There are several different types of car loans on the market, each of which meet specific financing requirements, including:
New car loans are tailor-made for individuals looking to purchase vehicles with relatively minimal mileage and typically not exceeding two years from their manufacturing date. These loans are for those who prefer the latest models and the assurance of a full manufacturer's warranty. They often come with low interest rates and flexible terms, making them an attractive option for those who want to drive a brand-new vehicle without making a large upfront payment.
Used car loans are designed for those looking for vehicles that have surpassed a certain age threshold, typically more than two years since their production. These loans cater to buyers who prefer pre-owned cars, often for their cost-effectiveness. Interest rates on used car loans may be slightly higher than those for new cars due to the increased risk, but they provide an affordable way to get behind the wheel of a reliable, well-maintained vehicle.
Be mindful, though, as used car loans often come with conditions regarding the car's age. It's wise to check these before applying for a loan since the age of the car impacts eligibility and repayment terms.
Most lenders set a maximum age, typically around 10 to 15 years, ensuring the car remains functional throughout the loan. If you seek an extended term, like a five-year car loan, some lenders may reject your application if your chosen car is nearing their age limit.
Green car loans are available to buyers interested in vehicles that embrace environmentally-conscious technology, such as electric, hybrid, and fuel-efficient models. These loans are a testament to Australia's commitment to sustainability and eco-friendliness. They often come with competitive interest rates and additional incentives, making them a popular choice for those looking to reduce their carbon footprint and save on fuel costs.
Secured car loans are secured by the vehicle you're purchasing. If you default on your loan repayments, your lender may repossess the car you bought to recover their losses. These loans generally come with low interest rates and favourable terms, making them an attractive choice for those who are confident in their ability to make timely payments.
Unsecured car loans are not secured by the value of an asset, such as the vehicle itself. This means that if you default on your loan repayments, your lender cannot repossess the car you have purchased. While these loans often provide greater flexibility and do not put your car at risk, they typically come with higher interest rates to compensate for the increased lending risk. Unsecured car loans may be a good option for those who do not want to use their vehicle as collateral.
A balloon payment is a unique feature of some car loans where repayments are divided up so that they start smaller, and the borrower pays a larger portion of the loan (often around 25%) at the end of the loan term. This can help make monthly payments more affordable, but it's important to be aware that a substantial balloon payment will be due at the end of the loan.

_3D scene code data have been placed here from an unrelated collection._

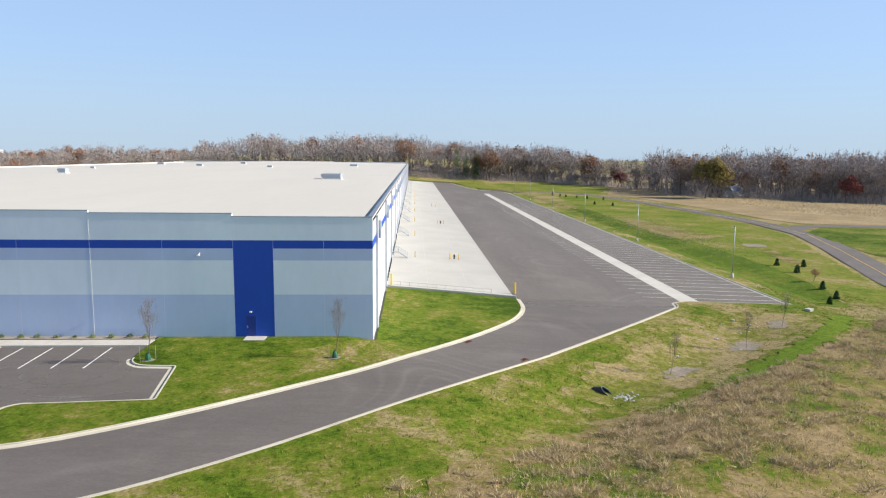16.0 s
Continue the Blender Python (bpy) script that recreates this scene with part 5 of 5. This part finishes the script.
tufts("thicket", 3600, lambda r: ((lambda y: (wood_edge(y) - 5.0 - r.random() ** 1.3 * 40, y))(-20 + 520 * r.random() ** 1.2)), (1.5, 5.0), "twig", "tangle of thin bare stems below the bank trees", 35, 9, 0.9, 1.3, "brush")
tufts("edge_thicket", 3400, lambda r: ((lambda x: (x, field_edge(x) + 2 + r.random() ** 1.5 * 34))(r.uniform(-180, 400))), (3.0, 9.0), "far_twig_hazed", "tangle of thin bare stems along the far wood", 36, 8, 1.2, 2.4, "brush")
tufts("tall_brown_grass", 6500, bank, (0.15, 0.6), "blade_brown", "tall dry brown grass on the bank", 31, 11, 0.3, 0.6)
def tussocks(name, n, place, h, mat, label, seed):
    """Bushy clumps of tall dead grass that lean outwards from their middles."""
    r = random.Random(seed)
    s = Soup()
    for _ in range(n):
        x, y = place(r)
        z = land(x, y) + 0.1
        hh = r.uniform(*h)
        for _ in range(80):
            a, k = r.uniform(0, 6.28), abs(r.gauss(0, 0.5)) * hh
            top = hh * r.uniform(0.45, 1.0) * math.exp(-k * k / (hh * hh))
            d = Vector((math.cos(a) * k * 0.6 + r.gauss(0, 0.28) * hh, math.sin(a) * k * 0.6 + r.gauss(0, 0.28) * hh, top * 0.6))
            s.blade(Vector((x + math.cos(a) * k * 1.2, y + math.sin(a) * k * 1.2, z + top * r.uniform(0.0, 0.5))), d, 0.022, rand_dir(r))
    return tagged(new(name, s.mesh(name, mat)), label, "grass", kind="stuff")


tussocks("brown_tussocks", 1050, bank, (0.45, 1.1), "blade_brown", "bushy clumps of tall dead brown grass on the bank", 37)
tufts("rough_grass", 20000, bank_green, (0.08, 0.28), "blade_green", "rough green grass tufts on the bank", 32, 6)
tufts("field_grass", 4200, lambda r: ((lambda x: (x, r.uniform(max(185, field_edge(x) - 130), field_edge(x) - 3)))(r.uniform(150, 300))), (0.7, 1.4), "blade_brown", "dry brown field grass", 33, 8)
tufts("slope_grass", 2600, lambda r: (88 + r.gauss(0, 5), 155 + r.gauss(0, 26)), (0.3, 0.7), "blade_brown", "straw-coloured grass on the far slope", 34, 6)

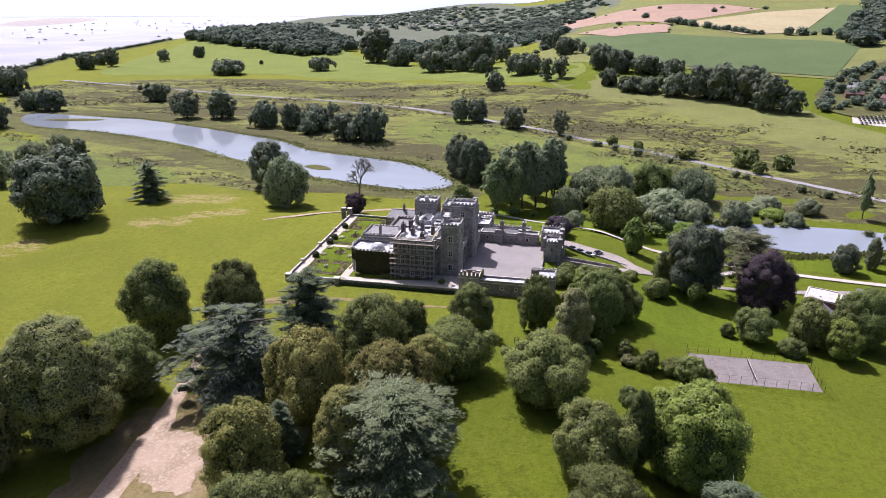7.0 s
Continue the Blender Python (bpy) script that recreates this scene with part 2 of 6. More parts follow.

Chattel mortgages are a finance option when you want to buy a vehicle for your business needs. The lender puts a legal claim on the item you're financing as collateral for the loan. This means that they can take it back if you don't keep up with your payments. But once you've paid off the loan in full, the ownership of the vehicle is all yours.
An operating lease is similar to a prolonged car rental agreement where a company leases a car for an extended period.
Commercial hire purchase is like a rent-to-own arrangement, often involving a finance company purchasing a car on your behalf and allowing you to use it in exchange for regular rental payments. After making several payments, you may be able to own the vehicle.
Similar to a commercial hire purchase, a car lease offers flexibility. You rent the vehicle for a specified period, and at the end of the lease term, you can choose to either return the car or purchase it. Some leases even provide options for customers to trade in their current vehicle to upgrade to the latest model.
A novated lease is similar to a car lease but involves a more intricate ownership structure. In this arrangement, you acquire the car from a second party, typically your employer, who, in turn, leases it from a third party, usually a finance company.